Lot # S285 1967 Rolls-Royce Silver Shadow 4-Dr. Sedan; S/N SRX2013; Gray, Dark Gray/Black leather; Older restoration, 2- condition; With Reserve; Hammered Sold at $21,000 plus commission of 10.00%; Final Price $23,100 – Wheel covers, whitewalls, factory air conditioning, rear seat tables, factory radio, tinted glass. – An early Silver Shadow with some show awards to its credit, but not major shows. The bumpers are lightly scratched. There are a few cracks in the drip rails and the paint isn’t super fresh even though it’s mostly sound. The body sides are a little wavy. The leather and wood are very good. Tidy and restored underneath but not done yesterday. A fundamentally good car in encouragingly well-kept condition. Better than most Silver Shadows. – Silver Shadows were built in very large numbers by Rolls-Royce standards, and they have been relatively inexpensive tickets to Rolls-Royce ownership for many years. They don’t have as many expensive-to-fix gotchas as some later models do, but plenty of them have suffered from deferred maintenance and it pays to buy a well-cared for car like this. It’s a fairly expensive price for a Silver Shadow, but it will probably be cheaper to own in the long run than a lower-priced, rougher example.
Lot # F265 1993 Rolls-Royce Silver Spur II Sedan; S/N SCAZN02D0PCX46277; Light Blue, Dark Blue vinyl roof/Beige leather piped in Blue; Unrestored original, 2- condition; With Reserve; Hammered Sold at $15,000 plus commission of 10.00%; Final Price $16,500 – Wheel covers, narrow whitewalls, rear seat tables, cassette stereo. – Well-kept Florida car showing 51,175 miles. All the interior lights and features work. Dull brightwork. Two small chips in the clear coat on the left front but mostly good original paint. Clean roof vinyl. Very good interior with remarkably good leather and wood, but the controls for the power seats are worn. Silver Spurs have been the low-cost way to get into a Rolls for years now and many of them are very rough and neglected as a result. This one doesn’t have a service history represented, which is a concern, but it looks like someone has taken very good care of it. – While it looks very well kept, there is no service history represented with this car, meaning a steep four-figure shop bill could very well be right around the corner. The bidders seem to have prudently taken that into account with this middle-of-the-road price for an otherwise good-looking car that sold for the same price at Auburn Fall in 2017.

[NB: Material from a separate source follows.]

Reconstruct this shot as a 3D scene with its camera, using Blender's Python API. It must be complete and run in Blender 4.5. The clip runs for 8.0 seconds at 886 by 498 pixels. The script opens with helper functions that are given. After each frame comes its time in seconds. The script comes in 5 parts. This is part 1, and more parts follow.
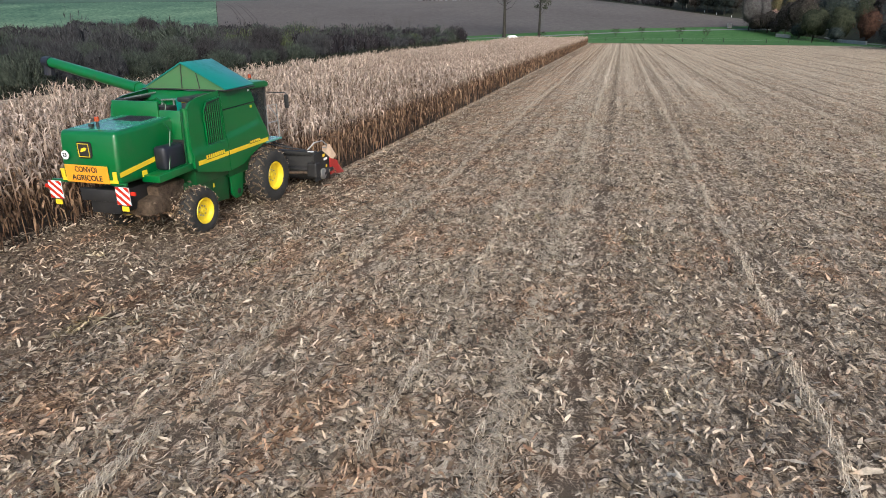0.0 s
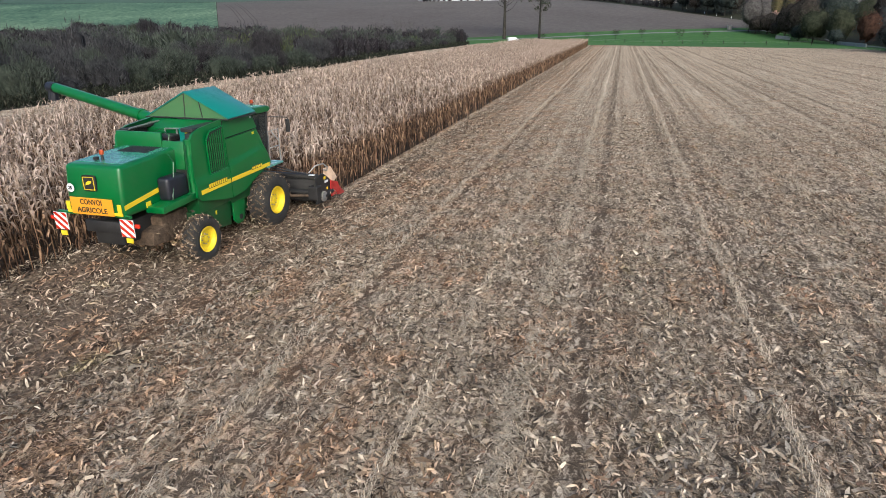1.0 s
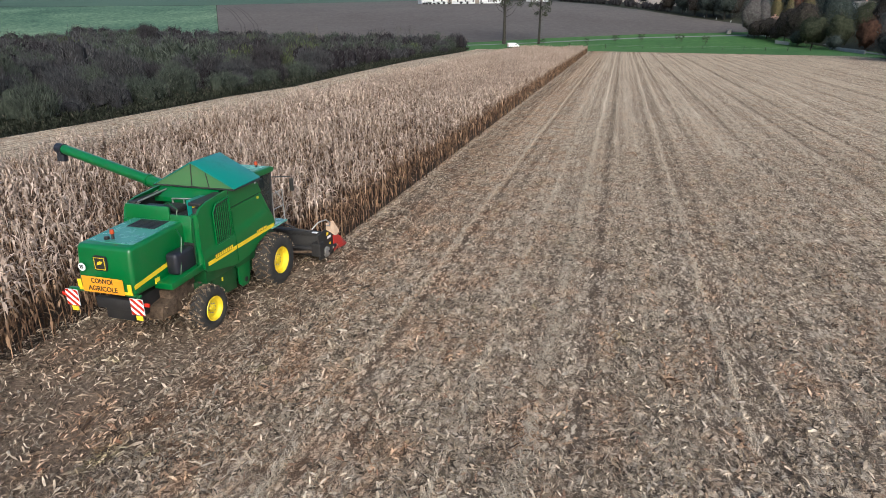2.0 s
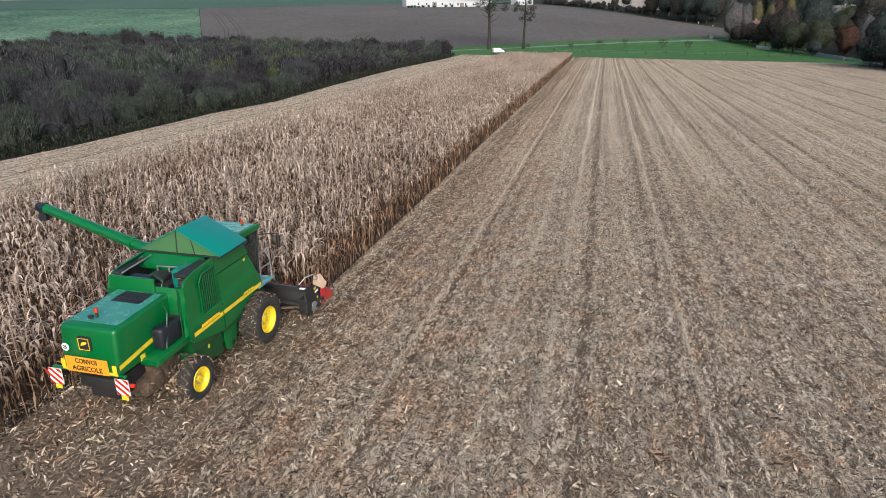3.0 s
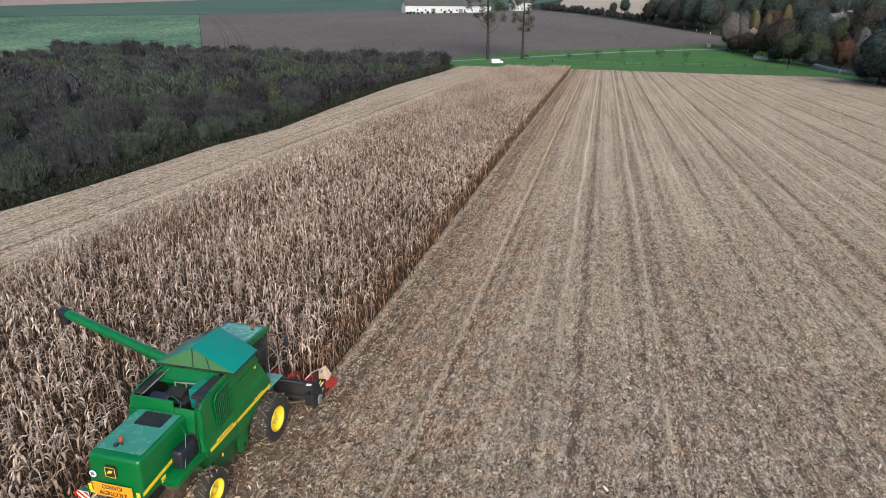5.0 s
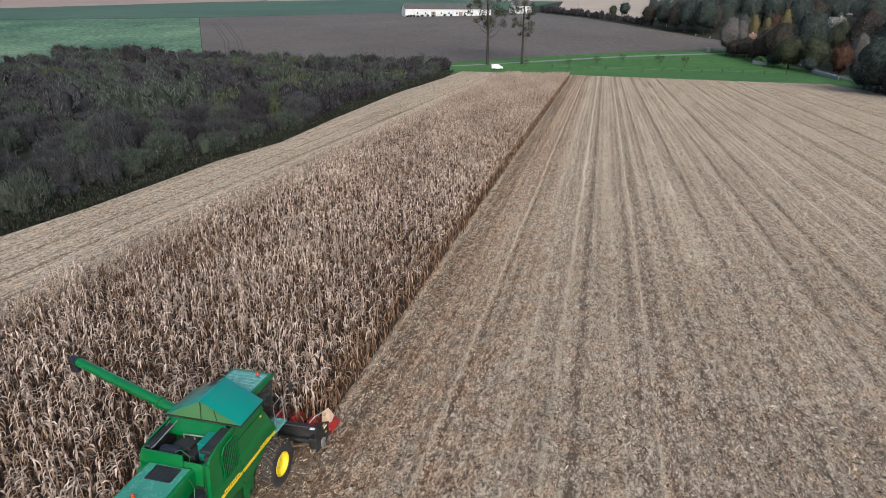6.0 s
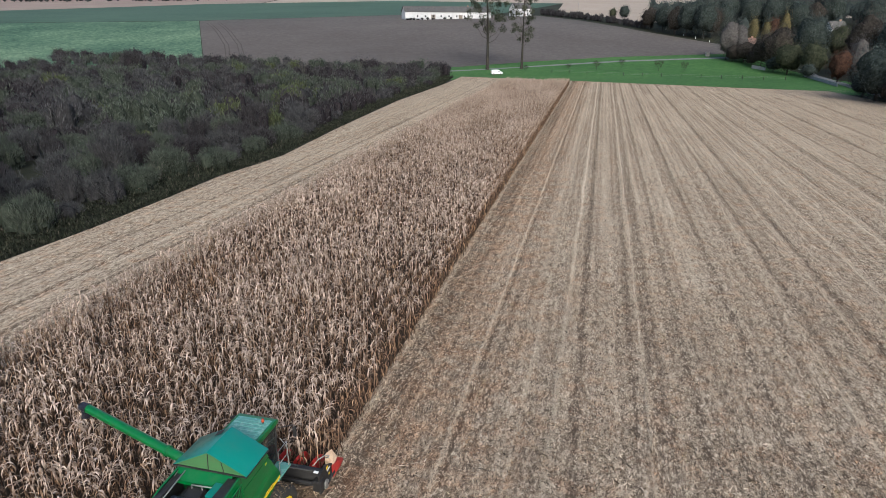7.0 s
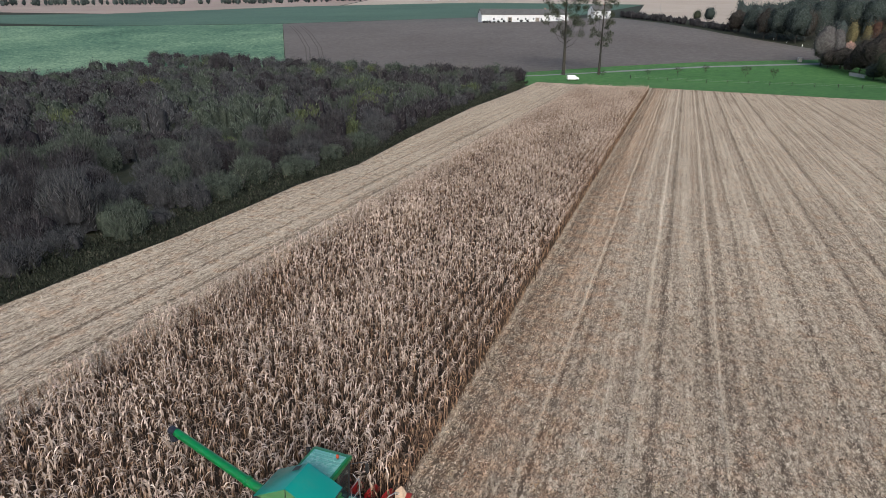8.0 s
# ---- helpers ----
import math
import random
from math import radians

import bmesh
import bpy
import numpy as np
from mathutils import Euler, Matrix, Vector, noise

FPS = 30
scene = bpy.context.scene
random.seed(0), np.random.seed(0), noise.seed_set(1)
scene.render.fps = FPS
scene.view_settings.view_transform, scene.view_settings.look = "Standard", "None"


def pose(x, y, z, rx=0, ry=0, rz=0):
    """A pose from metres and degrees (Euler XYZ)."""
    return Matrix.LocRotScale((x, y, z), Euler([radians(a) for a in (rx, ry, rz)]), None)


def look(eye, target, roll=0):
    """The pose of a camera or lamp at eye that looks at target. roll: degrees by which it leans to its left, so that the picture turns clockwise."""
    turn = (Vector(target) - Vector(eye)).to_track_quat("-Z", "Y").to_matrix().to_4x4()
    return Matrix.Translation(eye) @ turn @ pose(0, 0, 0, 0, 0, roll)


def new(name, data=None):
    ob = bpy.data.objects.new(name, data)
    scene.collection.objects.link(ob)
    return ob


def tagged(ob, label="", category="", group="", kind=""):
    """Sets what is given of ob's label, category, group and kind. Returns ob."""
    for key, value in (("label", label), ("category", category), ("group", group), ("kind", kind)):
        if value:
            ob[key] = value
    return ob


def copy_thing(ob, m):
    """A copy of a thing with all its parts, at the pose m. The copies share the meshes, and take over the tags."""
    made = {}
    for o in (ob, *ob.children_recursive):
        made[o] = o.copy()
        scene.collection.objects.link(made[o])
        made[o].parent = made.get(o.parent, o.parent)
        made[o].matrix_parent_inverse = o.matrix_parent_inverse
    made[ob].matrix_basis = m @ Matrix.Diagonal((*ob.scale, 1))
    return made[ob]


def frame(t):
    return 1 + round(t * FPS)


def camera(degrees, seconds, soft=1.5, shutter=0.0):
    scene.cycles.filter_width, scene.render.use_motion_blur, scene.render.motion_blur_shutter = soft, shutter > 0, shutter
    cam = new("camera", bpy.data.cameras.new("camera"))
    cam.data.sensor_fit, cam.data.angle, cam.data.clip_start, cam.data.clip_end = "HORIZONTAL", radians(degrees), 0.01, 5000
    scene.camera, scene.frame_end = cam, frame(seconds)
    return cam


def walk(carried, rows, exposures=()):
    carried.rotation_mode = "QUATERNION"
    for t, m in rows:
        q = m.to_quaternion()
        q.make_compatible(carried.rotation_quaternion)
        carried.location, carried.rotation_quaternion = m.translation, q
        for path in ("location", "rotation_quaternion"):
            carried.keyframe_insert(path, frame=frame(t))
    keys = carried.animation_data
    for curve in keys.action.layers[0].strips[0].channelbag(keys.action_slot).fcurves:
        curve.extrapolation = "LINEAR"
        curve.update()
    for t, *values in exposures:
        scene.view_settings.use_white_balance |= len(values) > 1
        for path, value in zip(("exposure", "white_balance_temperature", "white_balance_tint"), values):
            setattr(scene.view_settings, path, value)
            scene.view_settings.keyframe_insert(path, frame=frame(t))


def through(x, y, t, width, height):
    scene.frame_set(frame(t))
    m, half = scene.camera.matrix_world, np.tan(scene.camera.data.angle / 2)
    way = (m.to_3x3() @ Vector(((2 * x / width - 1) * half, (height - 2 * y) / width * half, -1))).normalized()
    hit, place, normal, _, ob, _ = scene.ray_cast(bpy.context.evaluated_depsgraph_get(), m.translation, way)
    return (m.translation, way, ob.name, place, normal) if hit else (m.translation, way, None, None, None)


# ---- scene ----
cam = camera(72.0, 8.0, soft=0.8)
# seconds, x, y, z, pitch, yaw: a straight climb over the stubble, with a quick turn to the left at the end
PATH = [
    (0.0, 0.00, 0.00, 5.50, -20.09, 15.49),
    (0.5, 0.01, 0.00, 5.56, -20.11, 15.51),
    (1.0, 0.01, 0.05, 6.33, -20.12, 15.51),
    (1.5, -0.02, 0.07, 7.38, -20.13, 15.51),
    (1.7, -0.04, 0.12, 7.78, -20.13, 15.51),
    (2.8, -0.26, 0.89, 9.86, -20.10, 14.86),
    (3.0, -0.30, 0.95, 10.20, -20.09, 14.16),
    (3.5, -0.30, 0.98, 11.19, -20.09, 14.06),
    (4.0, -0.29, 0.98, 12.19, -20.08, 14.06),
    (4.5, -0.28, 0.98, 13.17, -20.07, 14.07),
    (6.0, -0.29, 1.01, 16.10, -20.04, 14.07),
    (6.5, -0.31, 1.04, 17.10, -20.04, 14.06),
    (7.0, -0.34, 1.11, 18.07, -20.03, 14.06),
    (7.5, -0.48, 1.30, 18.94, -20.00, 13.98),
    (7.8, -0.60, 1.42, 19.42, -20.00, 14.10),
    (7.9, -0.75, 1.50, 19.57, -20.00, 15.70),
    (8.0, -1.00, 1.60, 19.70, -20.00, 20.70),
]
walk(cam, [(t, pose(x, y, z, 90 + pitch, 0, yaw)) for t, x, y, z, pitch, yaw in PATH],
     exposures=[(0.0, 0.92, 5750, 7), (8.0, 0.92, 5750, 7)])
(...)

Lot # S120 1967 Shelby Mustang GT350 Fastback; S/N 67200F40022; Wimbledon White, Blue stripes/Black vinyl; Recent restoration, 2+ condition; With Reserve; Hammered Sold at $170,000 plus commission of 10.00%; Final Price $187,000 – 4-speed, Shelby Magstar wheels, Goodyear Speedway tires, power steering, power brakes, woodrim steering wheel, pushbutton radio, hood pins. CSM 0022. – Represented as matching numbers original engine and transmission, documented history including one family ownership from 1973-2016. Fully restored and nearly spotless engine bay. Restoration finished in 2017 using NOS parts. Excellent paint, chrome and interior. Showable, fresh, gorgeous and fast. – A top drawer price for a top drawer GT350 that needs nothing. This may not be “the best” ’67 GT350 in the world but anything better would be overdone and pervert the concept of a quality, historically accurate, restoration.

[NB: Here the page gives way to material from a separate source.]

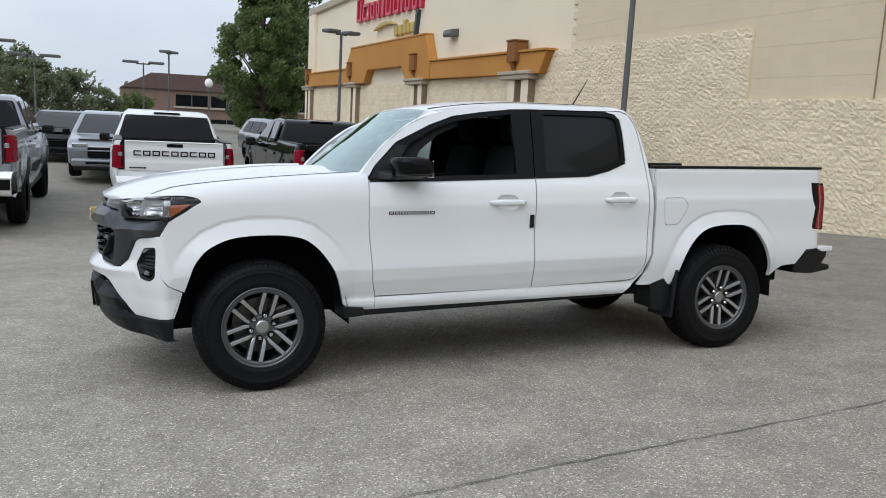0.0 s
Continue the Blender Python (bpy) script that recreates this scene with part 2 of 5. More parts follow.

Lot # F298 1986 Toyota Land Cruiser FJ62 Utility Vehicle 4×4; S/N FJ62052533; White/Brown vinyl, pattern cloth; Truck restoration, 2 condition; With Reserve; Hammered Sold at $29,000 plus commission of 10.00%; Final Price $31,900 – All Terrain T/A tires, 5-speed, Old Man Emu suspension, Blaupunkt stereo, power windows, air conditioning. – Foreign market FJ-62 with metric instrumentation represented as a recent restoration. Very clean but not overly detailed engine bay. New exhaust. Lightly scratched bumpers and window trim. Very good fresh paint. Nearly spotless restored frame. Very good interior with newer upholstery. Nearly like new. – FJ-62s are starting to get old and collectible enough that they’re going from rugged workhorse to collector truck, so we shouldn’t be surprised if we start seeing more restored examples like this hitting the market soon, especially if they keep selling for strong prices like this.

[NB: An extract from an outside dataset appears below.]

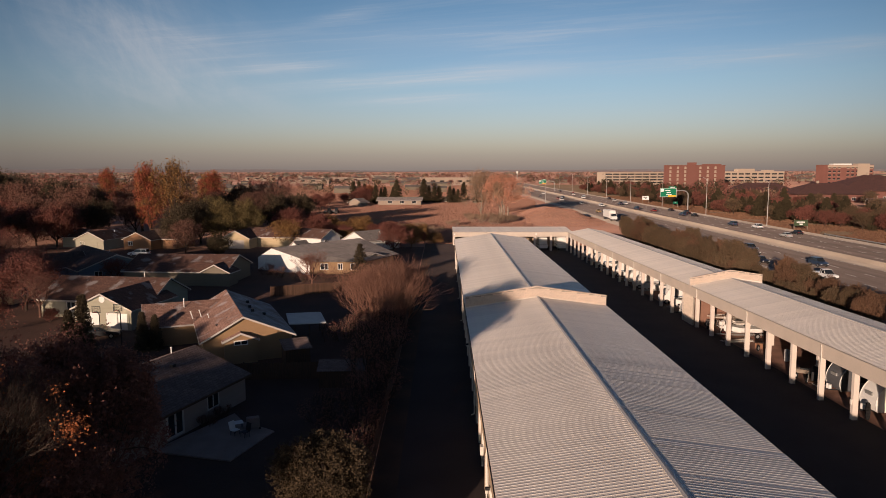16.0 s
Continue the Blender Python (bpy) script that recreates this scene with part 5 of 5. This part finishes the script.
def camper(at, paint_m, label, l=5.2, h=2.35, w=2.2):
    """A rounded travel trailer, nose towards +y."""
    p = thing("travel_trailer", at, label, "trailer")
    ctrl = ((-l / 2, 0.55), (-l / 2, h * 0.7), (-l * 0.46, h * 0.93), (-l * 0.34, h * 1.03), (-l * 0.1, h * 1.09), (l * 0.16, h * 1.09), (l * 0.32, h * 1.0), (l * 0.43, h * 0.82), (l / 2, h * 0.55), (l * 0.505, h * 0.38), (l * 0.47, 0.55))
    ring = [ctrl[0]]
    for i in range(1, len(ctrl) - 1):
        for f in (0.25, 0.75):
            (ya, za), (yb, zb), (yc, zc) = ctrl[i - 1], ctrl[i], ctrl[i + 1]
            ring.append(((1 - f) ** 2 * (ya + yb) / 2 + 2 * f * (1 - f) * yb + f * f * (yb + yc) / 2, (1 - f) ** 2 * (za + zb) / 2 + 2 * f * (1 - f) * zb + f * f * (zb + zc) / 2))
    ring.append(ctrl[-1])
    s = Shape()
    s.prism([(-w / 2, y, z) for y, z in ring], (w, 0, 0))
    part("body", rounded(s, 0.04, 1), paint_m, p)
    for x in (-w / 2, w / 2):
        band = Shape()
        for (ya, za), (yb, zb) in zip(ring, ring[1:]):
            band.tube((x, ya, za), (x, yb, zb), 0.045, 0.045, 6)
        part("edge_moulding", band, M_white, p, "white edge moulding")
    part("emblem", bevelled(-0.45, 0.45, l / 2 - 0.14, l / 2 + 0.0, h * 0.6, h * 0.6 + 0.28, 0.02), M_chrome, p)
    t = Shape()
    t.tube((-0.6, l / 2 - 0.3, 0.55), (0, l / 2 + 1.2, 0.5), 0.05, 0.05, 6)
    t.tube((0.6, l / 2 - 0.3, 0.55), (0, l / 2 + 1.2, 0.5), 0.05, 0.05, 6)
    part("drawbar", t, M_dark, p)
    for x in (-0.18, 0.18):
        b = Shape()
        b.tube((x, l / 2 + 0.35, 0.5), (x, l / 2 + 0.35, 0.95), 0.15, 0.13, 10, True)
        part("gas_bottle", b, M_white, p)
    for x in (-w / 2 + 0.05, w / 2 - 0.05):
        wheel(p, x, -0.4, 0.34, 0.2)
    g = boxed(-w / 2 - 0.012, w / 2 + 0.012, -0.6, 0.7, 1.35, 1.85)
    part("side_window", g, M_glass, p)
    return p


def motorhome(at, label, l=7.5, h=3.1):
    p = thing("motorhome", at, label, "motorhome")
    part("body", bevelled(-1.2, 1.2, -l / 2, l / 2 - 1.2, 0.5, h, 0.12, 3), M_white, p)
    s = Shape()
    s.prism([(-1.1, l / 2 - 1.2, 0.5), (-1.1, l / 2, 0.5), (-1.1, l / 2, 1.25), (-1.1, l / 2 - 0.5, 1.5), (-1.1, l / 2 - 1.0, 2.3), (-1.1, l / 2 - 1.2, 2.3)], (2.2, 0, 0))
    part("cab", s, M_white, p)
    part("windscreen", slab([(-1.0, l / 2 - 0.53, 1.55), (1.0, l / 2 - 0.53, 1.55), (1.0, l / 2 - 0.98, 2.25), (-1.0, l / 2 - 0.98, 2.25)], 0.02, M_glass, (1, 0, 0)), None, p)
    part("side_stripe", boxed(-1.215, 1.215, -l / 2 + 0.2, l / 2 - 1.3, 1.2, 1.4), M_blue, p)
    for y in (-l * 0.25, l / 2 - 0.7):
        for x in (-1.0, 1.0):
            wheel(p, x, y, 0.4, 0.26)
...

Lot # S58 1961 Vespa 400 Cabriolet; S/N 23655; White/Blue-Grey vinyl; Blue cloth top; Enthusiast restoration, 3 condition; No Reserve; Hammered Sold at $13,000 plus commission of 10.00%; Final Price $14,300 – Hub caps, whitewalls, suicide doors, framed sides with fully retracting folding roof. – From the Mario Sueiras collection. Dull chrome. Scratches around the grille. Decent older respray. Tidy engine bay. Cloudy plastic rear window. A few tears in the seats. A basic redo with a lot to criticize, but a fairly decent and charming example of Vespa’s brief foray into four wheels, which was actually built in France from 1957 to 1961. – This is hardly a “cabriolet” even if Vespa claimed it was, but rather a coupe with a fully retractable folding fabric roof, like a Deux Chevaux. It’s way cute, however, in decent condition and will bring smiles to everyone who sees it, let alone those who get to ride in it. Not recommended for freeway driving.